1° L’articulation entre la vie personnelle et la vie professionnelle pour les salariés ;

(…)

7° Les modalités du plein exercice par le salarié de son droit à la déconnexion et la mise en place par l’entreprise de dispositifs de régulation de l’utilisation des outils numériques, en vue d’assurer le respect des temps de repos et de congé ainsi que de la vie personnelle et familiale.

A défaut d’accord, l’employeur élabore une charte, après avis du comité d’entreprise ou, à défaut, des délégués du personnel. Cette charte définit ces modalités de l’exercice du droit à la déconnexion et prévoit en outre la mise en œuvre, à destination des salariés et du personnel d’encadrement et de direction, d’actions de formation et de sensibilisation à un usage raisonnable des outils numériques ».

 

Quelles sont les effets contraignants de ces nouvelles dispositions légales ?

 

Tout d’abord, il sera rappelé que seules sont concernées par la négociation annuelle obligatoire (NAO) les entreprises comprenant une ou plusieurs sections syndicales avec un délégué syndical, soit les entreprises d’au moins 50 salariés.

En cas de non-respect de l’obligation de négocier, la sanction pénale est d’un an d’emprisonnement et 3 750 euros d’amende[3].

Mais, si ce texte crée une obligation de négocier sur le droit à la déconnexion, cela ne signifie pas obligation de conclure un accord, au nom de la liberté contractuelle.

Ainsi, les entreprises peuvent tenter de trouver un terrain d’entente, mais, en cas de désaccord, la Société ne sera pas sanctionnée faute d’accord établi.

Cependant, l’article L.2242-8 du Code du travail stipule qu’en cas d’absence d’accord portant sur le droit à la déconnexion, l’employeur doit alors établir une charte qui devra définir les modalités de l’exercice du droit à la déconnexion et mettre en place notamment des actions de sensibilisation quant à l’usage des outils numériques.

L’établissement d’une telle charte semble devoir s’imposer également aux entreprises de moins de 50 salariés. Toutefois, aucune sanction n’est prévue à l’encontre de l’employeur qui omet de mettre en place une charte.

En France, une charte n’a pas de valeur ni de force juridique à proprement parler, sauf à ce qu’elle prévoit des sanctions à l’encontre des salariés : dans ce cas, la charte pourra être considérée comme une annexe au règlement intérieur.

 

Que doit-on espérer ou craindre de cet essor du droit à la déconnexion ?

 

Compte-tenu de l’absence de sanction en cas de non-conclusion d’accord ou de charte, l’on peut s’interroger sur l’effectivité de ce droit à la déconnexion.
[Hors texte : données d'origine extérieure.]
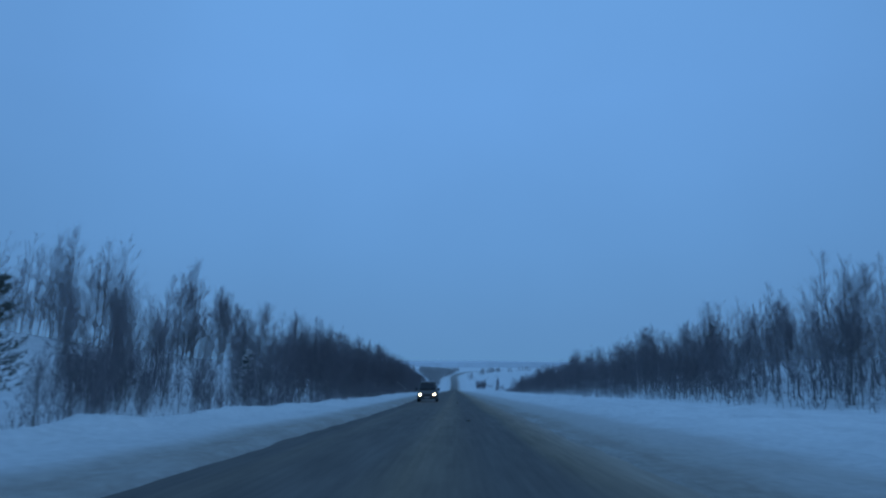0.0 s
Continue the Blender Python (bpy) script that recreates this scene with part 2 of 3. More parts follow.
def eased(x, knots):
    """A smooth curve through knots, without overshoot."""
    k = np.array(knots, float)
    d = np.diff(k[:, 1]) / np.diff(k[:, 0])
    m = np.concatenate([[d[0]], np.where(d[1:] * d[:-1] > 0, 2 * d[1:] * d[:-1] / np.where(np.abs(d[1:] + d[:-1]) < 1e-9, 1, d[1:] + d[:-1]), 0), [d[-1]]])
    x = np.asarray(x, float)
    i = np.clip(np.searchsorted(k[:, 0], x) - 1, 0, len(d) - 1)
    w = k[i + 1, 0] - k[i, 0]
    s = (x - k[i, 0]) / w
    return (1 + 2 * s) * (1 - s) ** 2 * k[i, 1] + s * (1 - s) ** 2 * w * m[i] + s * s * (3 - 2 * s) * k[i + 1, 1] + s * s * (s - 1) * w * m[i + 1]


def step(a, b, x):
    s = np.clip((np.asarray(x, float) - a) / (b - a), 0, 1)
    return s * s * (3 - 2 * s)


def road_z(y):
    return eased(y, Z_KNOTS)


def road_x(y):
    return ROAD_X + eased(y, X_KNOTS)


def left_crest(y):
    return eased(y, CREST)


def wave(x, y, seed):
    """Smooth uneven swells, about -1 to 1."""
    return (np.sin(x * 1.0 + seed) * np.cos(y * 0.83 + 2 * seed) + np.sin(x * 0.57 - y * 0.91 + 3 * seed) + 0.6 * np.sin(x * 1.9 + y * 1.37 + seed * 5)) / 2.6


def land(x, y):
    """Height of the snow at (x, y)."""
    x, y = np.asarray(x, float), np.asarray(y, float)
    u = x - road_x(y)
    v = np.abs(u)
    # the ploughed edge and the bank's crest wander along the way
    inner = 3.1 + 1.2 * step(35, 120, y)
    crest = left_crest(y)
    left_v = np.where(v < crest, 3.6 + (v - inner) * 6.7 / (crest - inner), 10.3 + (v - crest) * (1 + 0.25 * step(0, 8, v - crest)))
    v = np.where(u < 0, left_v, v)
    wood_l = 1 - step(345, 425, y)
    wood_r = 1 - step(400, 465, y)
    rise = step(165, 215, y)
    left = wood_l * ((1 - rise) * np.interp(v, *zip(*LEFT_WOOD)) + rise * np.interp(v, *zip(*LEFT_RISE))) + (1 - wood_l) * np.interp(v, *zip(*LEFT_OPEN))
    knoll = step(325, 372, y)
    right = wood_r * ((1 - knoll) * np.interp(v, *zip(*RIGHT_WOOD)) + knoll * np.interp(v, *zip(*RIGHT_KNOLL))) + (1 - wood_r) * np.interp(v, *zip(*RIGHT_OPEN))
    z = np.where(u < 0, left, right)
    z = z + np.where(u > 0, 9.0 * step(35, 110, v) * step(600, 900, y), 9.0 * step(10, 90, v) * step(700, 1100, y)) * (1 - step(1050, 1520, y))
    z = z - np.where(u > 0, 1.6 * step(12, 25, v) * (1 - step(50, 80, v)) * step(720, 800, y) * (1 - step(900, 1000, y)), 0)
    z = z + np.where(u > 0, 4.5 * step(90, 190, v) * step(830, 960, y) * (1 - step(1100, 1500, y)), 0)
    low = 0.45 + 0.4 * step(90, 170, y)
    z = z * np.where(u > 7, low + (1 - low) * step(20, 34, v), 1)
    z = z - np.where(u < 0, 1.5 * step(12, 20, v) * (1 - step(38, 46, v)) * (1 - step(75, 120, y)), 0)
    edge = step(4.5, 9, v)
    z = z + edge * (0.07 * wave(x * 1.7, y * 0.5, 1.0) + 0.06 * wave(x * 3.1, y * 1.9, 2.0) + 0.03 * np.sin(x * 7.3 + 0.6 * wave(x, y * 0.4, 2.2))) * np.where(v < 40, 1, 0.6)
    z = z + step(3.7, 4.4, v) * 0.04 * wave(x * 3.3, y * 1.9, 4.0)
    z = z + step(7, 8.4, v) * (1 - step(13.5, 15, v)) * 0.09 * wave(x * 0.9, y * 0.8, 6.0)
    z = z + step(6.5, 8, v) * (1 - step(12, 14, v)) * 0.05 * wave(x * 2.2, y * 1.7, 8.0)
    z = z + step(14, 40, v) * (0.35 * wave(x * 0.21, y * 0.17, 3.0)) + step(60, 300, v) * 1.6 * wave(x * 0.013, y * 0.011, 5.0)
    z = np.where(v < 3.55, -0.14, z)
    return road_z(y) + z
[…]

A ce stade, l’introduction du droit à la déconnexion dans les thèmes de négociation a surtout une portée symbolique.

Toutefois, il ne faut pas négliger l’impact que cet apport législatif va très certainement avoir dans les pratiques d’entreprise mais aussi dans la jurisprudence à venir.

Il est en effet probable que l’on voie surgir une nouvelle demande devant le Conseil de prud’hommes dans les contentieux relatifs aux rappels d’heures supplémentaires et aux manquements à l’obligation de sécurité de résultat de l’employeur, à savoir une demande distincte de dommages et intérêts pour non-respect du droit à la déconnexion.

Dès lors, le droit à la déconnexion va engendrer de fait – même en l’absence d’accord collectif négocié – des obligations supplémentaires pour l’employeur. Ce dernier devra mettre en place des instruments de régulation des outils informatiques mis à la disposition des salariés (telle une alerte automatique de type « pop-up » à compter d’une certaine heure le soir, rappelant au salarié qu’il est temps de se déconnecter) afin d’éviter qu’il puisse être reproché à l’entreprise une violation du droit à la déconnexion du salarié.

Cette intrusion du droit/devoir de déconnexion risque par ricochet de mettre à mal l’autonomie de principe du cadre dit « autonome », qui, jusqu’à maintenant peut, par exemple, pour des raisons familiales, décider de quitter plus tôt son travail et ensuite se reconnecter plus tard dans la soirée.

Si le droit à la vie personnelle est bien évidemment essentiel et primordial, il reste malgré tout vraiment dommage qu’en France, l’« autorégulation » des cadres censés être « automnes » n’existe pas ou si mal (même à un certain niveau de responsabilité) et que l’on soit toujours obligé d’imposer des contraintes supplémentaires aux entreprises pour protéger des salariés, parfois même contre leur gré.